# To be done
Exactly repeat all the records below, omitting the images they hold.

# Records for processing
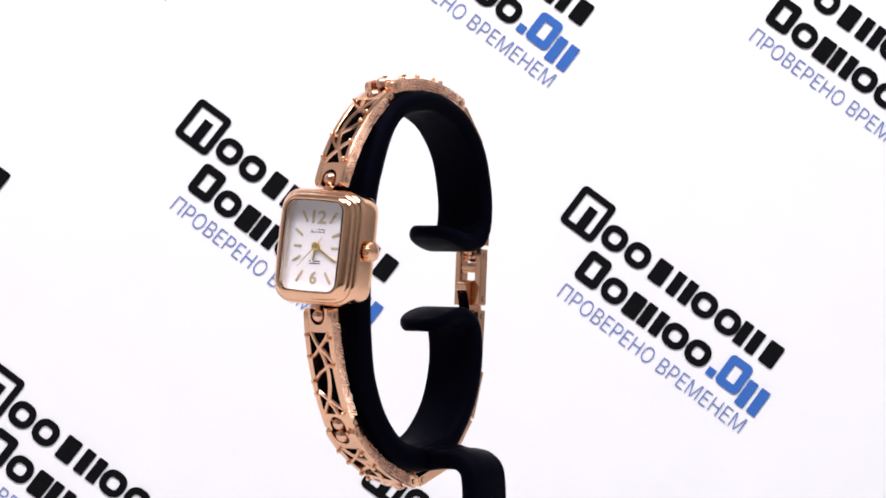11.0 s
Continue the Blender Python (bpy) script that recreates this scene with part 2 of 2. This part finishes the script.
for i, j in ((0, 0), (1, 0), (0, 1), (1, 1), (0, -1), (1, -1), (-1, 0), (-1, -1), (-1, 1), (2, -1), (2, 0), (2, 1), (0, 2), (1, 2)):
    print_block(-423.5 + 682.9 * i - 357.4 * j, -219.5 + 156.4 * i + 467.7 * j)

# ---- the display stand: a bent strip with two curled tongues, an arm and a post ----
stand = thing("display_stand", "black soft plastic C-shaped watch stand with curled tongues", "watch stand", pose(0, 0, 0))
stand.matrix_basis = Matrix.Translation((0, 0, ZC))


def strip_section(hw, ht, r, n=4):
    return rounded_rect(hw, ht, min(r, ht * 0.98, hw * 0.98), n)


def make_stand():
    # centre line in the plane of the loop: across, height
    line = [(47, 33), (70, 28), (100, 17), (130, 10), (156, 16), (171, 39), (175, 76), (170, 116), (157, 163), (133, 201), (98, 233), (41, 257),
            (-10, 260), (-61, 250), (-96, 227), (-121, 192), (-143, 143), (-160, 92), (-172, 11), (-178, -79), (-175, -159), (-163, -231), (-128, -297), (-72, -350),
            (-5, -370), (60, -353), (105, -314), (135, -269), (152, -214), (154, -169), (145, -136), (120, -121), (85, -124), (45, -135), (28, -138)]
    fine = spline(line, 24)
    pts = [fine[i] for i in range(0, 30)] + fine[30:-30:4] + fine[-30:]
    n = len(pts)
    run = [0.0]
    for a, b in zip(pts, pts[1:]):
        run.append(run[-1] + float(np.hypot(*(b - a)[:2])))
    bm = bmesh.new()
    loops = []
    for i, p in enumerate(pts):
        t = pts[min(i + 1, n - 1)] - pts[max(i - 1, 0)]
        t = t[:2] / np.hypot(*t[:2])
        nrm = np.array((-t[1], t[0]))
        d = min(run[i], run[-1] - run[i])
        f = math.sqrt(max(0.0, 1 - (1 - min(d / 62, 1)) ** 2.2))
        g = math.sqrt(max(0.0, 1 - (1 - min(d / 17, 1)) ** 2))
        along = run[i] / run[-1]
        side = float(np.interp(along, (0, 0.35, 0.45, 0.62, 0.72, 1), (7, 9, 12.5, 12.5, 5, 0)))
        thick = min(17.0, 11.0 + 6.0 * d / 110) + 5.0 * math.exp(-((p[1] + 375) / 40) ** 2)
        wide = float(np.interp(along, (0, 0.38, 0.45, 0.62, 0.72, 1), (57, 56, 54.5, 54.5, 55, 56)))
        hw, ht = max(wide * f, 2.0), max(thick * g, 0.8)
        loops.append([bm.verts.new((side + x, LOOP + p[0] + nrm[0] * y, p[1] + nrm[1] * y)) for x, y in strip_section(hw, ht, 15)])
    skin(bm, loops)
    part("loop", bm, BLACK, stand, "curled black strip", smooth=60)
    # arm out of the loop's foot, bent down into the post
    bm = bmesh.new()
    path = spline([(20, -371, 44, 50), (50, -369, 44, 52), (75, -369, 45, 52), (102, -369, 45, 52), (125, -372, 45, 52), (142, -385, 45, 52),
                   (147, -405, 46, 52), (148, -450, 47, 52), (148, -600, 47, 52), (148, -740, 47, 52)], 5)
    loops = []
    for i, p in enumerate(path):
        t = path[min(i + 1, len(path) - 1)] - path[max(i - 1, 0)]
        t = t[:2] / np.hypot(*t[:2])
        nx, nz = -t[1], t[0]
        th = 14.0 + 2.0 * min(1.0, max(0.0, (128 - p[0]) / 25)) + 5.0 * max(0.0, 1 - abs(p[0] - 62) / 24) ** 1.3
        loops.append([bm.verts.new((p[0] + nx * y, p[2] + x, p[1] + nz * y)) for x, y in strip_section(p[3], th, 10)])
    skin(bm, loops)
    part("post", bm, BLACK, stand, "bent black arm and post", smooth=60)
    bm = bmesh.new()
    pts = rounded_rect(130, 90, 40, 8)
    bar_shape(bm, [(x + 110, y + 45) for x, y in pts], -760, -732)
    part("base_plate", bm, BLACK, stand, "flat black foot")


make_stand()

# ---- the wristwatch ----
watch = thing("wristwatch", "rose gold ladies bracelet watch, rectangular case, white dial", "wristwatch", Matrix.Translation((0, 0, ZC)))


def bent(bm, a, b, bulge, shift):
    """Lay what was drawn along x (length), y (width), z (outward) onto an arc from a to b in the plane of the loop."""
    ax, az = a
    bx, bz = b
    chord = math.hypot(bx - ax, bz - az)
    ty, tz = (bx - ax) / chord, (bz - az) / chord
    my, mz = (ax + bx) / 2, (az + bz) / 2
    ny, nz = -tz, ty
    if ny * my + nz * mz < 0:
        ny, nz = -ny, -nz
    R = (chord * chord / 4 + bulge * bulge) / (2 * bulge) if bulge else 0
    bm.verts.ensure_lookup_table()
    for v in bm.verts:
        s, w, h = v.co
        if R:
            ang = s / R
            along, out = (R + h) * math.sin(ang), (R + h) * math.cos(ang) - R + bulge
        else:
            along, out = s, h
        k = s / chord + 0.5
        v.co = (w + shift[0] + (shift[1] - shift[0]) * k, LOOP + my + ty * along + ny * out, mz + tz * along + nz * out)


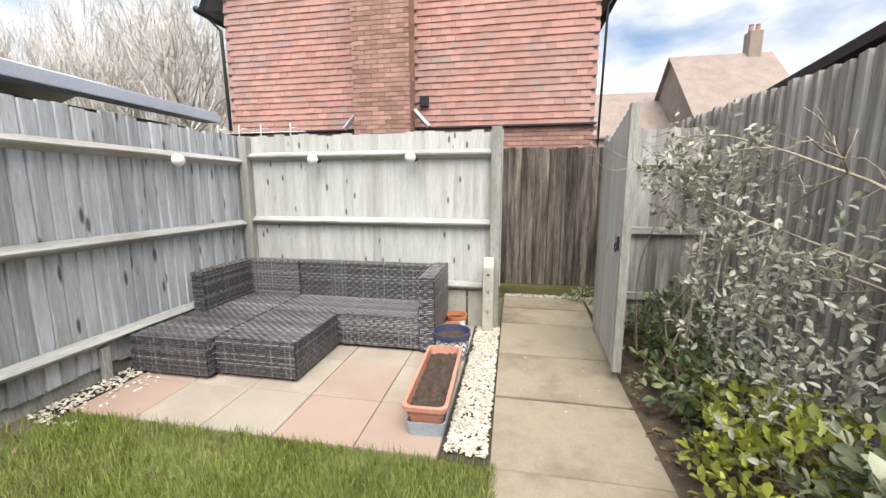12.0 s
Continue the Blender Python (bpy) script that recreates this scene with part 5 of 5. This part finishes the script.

# Problem solution
11.0 s
Continue the Blender Python (bpy) script that recreates this scene with part 2 of 2. This part finishes the script.
for i, j in ((0, 0), (1, 0), (0, 1), (1, 1), (0, -1), (1, -1), (-1, 0), (-1, -1), (-1, 1), (2, -1), (2, 0), (2, 1), (0, 2), (1, 2)):
    print_block(-423.5 + 682.9 * i - 357.4 * j, -219.5 + 156.4 * i + 467.7 * j)

# ---- the display stand: a bent strip with two curled tongues, an arm and a post ----
stand = thing("display_stand", "black soft plastic C-shaped watch stand with curled tongues", "watch stand", pose(0, 0, 0))
stand.matrix_basis = Matrix.Translation((0, 0, ZC))


def strip_section(hw, ht, r, n=4):
    return rounded_rect(hw, ht, min(r, ht * 0.98, hw * 0.98), n)


def make_stand():
    # centre line in the plane of the loop: across, height
    line = [(47, 33), (70, 28), (100, 17), (130, 10), (156, 16), (171, 39), (175, 76), (170, 116), (157, 163), (133, 201), (98, 233), (41, 257),
            (-10, 260), (-61, 250), (-96, 227), (-121, 192), (-143, 143), (-160, 92), (-172, 11), (-178, -79), (-175, -159), (-163, -231), (-128, -297), (-72, -350),
            (-5, -370), (60, -353), (105, -314), (135, -269), (152, -214), (154, -169), (145, -136), (120, -121), (85, -124), (45, -135), (28, -138)]
    fine = spline(line, 24)
    pts = [fine[i] for i in range(0, 30)] + fine[30:-30:4] + fine[-30:]
    n = len(pts)
    run = [0.0]
    for a, b in zip(pts, pts[1:]):
        run.append(run[-1] + float(np.hypot(*(b - a)[:2])))
    bm = bmesh.new()
    loops = []
    for i, p in enumerate(pts):
        t = pts[min(i + 1, n - 1)] - pts[max(i - 1, 0)]
        t = t[:2] / np.hypot(*t[:2])
        nrm = np.array((-t[1], t[0]))
        d = min(run[i], run[-1] - run[i])
        f = math.sqrt(max(0.0, 1 - (1 - min(d / 62, 1)) ** 2.2))
        g = math.sqrt(max(0.0, 1 - (1 - min(d / 17, 1)) ** 2))
        along = run[i] / run[-1]
        side = float(np.interp(along, (0, 0.35, 0.45, 0.62, 0.72, 1), (7, 9, 12.5, 12.5, 5, 0)))
        thick = min(17.0, 11.0 + 6.0 * d / 110) + 5.0 * math.exp(-((p[1] + 375) / 40) ** 2)
        wide = float(np.interp(along, (0, 0.38, 0.45, 0.62, 0.72, 1), (57, 56, 54.5, 54.5, 55, 56)))
        hw, ht = max(wide * f, 2.0), max(thick * g, 0.8)
        loops.append([bm.verts.new((side + x, LOOP + p[0] + nrm[0] * y, p[1] + nrm[1] * y)) for x, y in strip_section(hw, ht, 15)])
    skin(bm, loops)
    part("loop", bm, BLACK, stand, "curled black strip", smooth=60)
    # arm out of the loop's foot, bent down into the post
    bm = bmesh.new()
    path = spline([(20, -371, 44, 50), (50, -369, 44, 52), (75, -369, 45, 52), (102, -369, 45, 52), (125, -372, 45, 52), (142, -385, 45, 52),
                   (147, -405, 46, 52), (148, -450, 47, 52), (148, -600, 47, 52), (148, -740, 47, 52)], 5)
    loops = []
    for i, p in enumerate(path):
        t = path[min(i + 1, len(path) - 1)] - path[max(i - 1, 0)]
        t = t[:2] / np.hypot(*t[:2])
        nx, nz = -t[1], t[0]
        th = 14.0 + 2.0 * min(1.0, max(0.0, (128 - p[0]) / 25)) + 5.0 * max(0.0, 1 - abs(p[0] - 62) / 24) ** 1.3
        loops.append([bm.verts.new((p[0] + nx * y, p[2] + x, p[1] + nz * y)) for x, y in strip_section(p[3], th, 10)])
    skin(bm, loops)
    part("post", bm, BLACK, stand, "bent black arm and post", smooth=60)
    bm = bmesh.new()
    pts = rounded_rect(130, 90, 40, 8)
    bar_shape(bm, [(x + 110, y + 45) for x, y in pts], -760, -732)
    part("base_plate", bm, BLACK, stand, "flat black foot")


make_stand()

# ---- the wristwatch ----
watch = thing("wristwatch", "rose gold ladies bracelet watch, rectangular case, white dial", "wristwatch", Matrix.Translation((0, 0, ZC)))


def bent(bm, a, b, bulge, shift):
    """Lay what was drawn along x (length), y (width), z (outward) onto an arc from a to b in the plane of the loop."""
    ax, az = a
    bx, bz = b
    chord = math.hypot(bx - ax, bz - az)
    ty, tz = (bx - ax) / chord, (bz - az) / chord
    my, mz = (ax + bx) / 2, (az + bz) / 2
    ny, nz = -tz, ty
    if ny * my + nz * mz < 0:
        ny, nz = -ny, -nz
    R = (chord * chord / 4 + bulge * bulge) / (2 * bulge) if bulge else 0
    bm.verts.ensure_lookup_table()
    for v in bm.verts:
        s, w, h = v.co
        if R:
            ang = s / R
            along, out = (R + h) * math.sin(ang), (R + h) * math.cos(ang) - R + bulge
        else:
            along, out = s, h
        k = s / chord + 0.5
        v.co = (w + shift[0] + (shift[1] - shift[0]) * k, LOOP + my + ty * along + ny * out, mz + tz * along + nz * out)


12.0 s
Continue the Blender Python (bpy) script that recreates this scene with part 5 of 5. This part finishes the script.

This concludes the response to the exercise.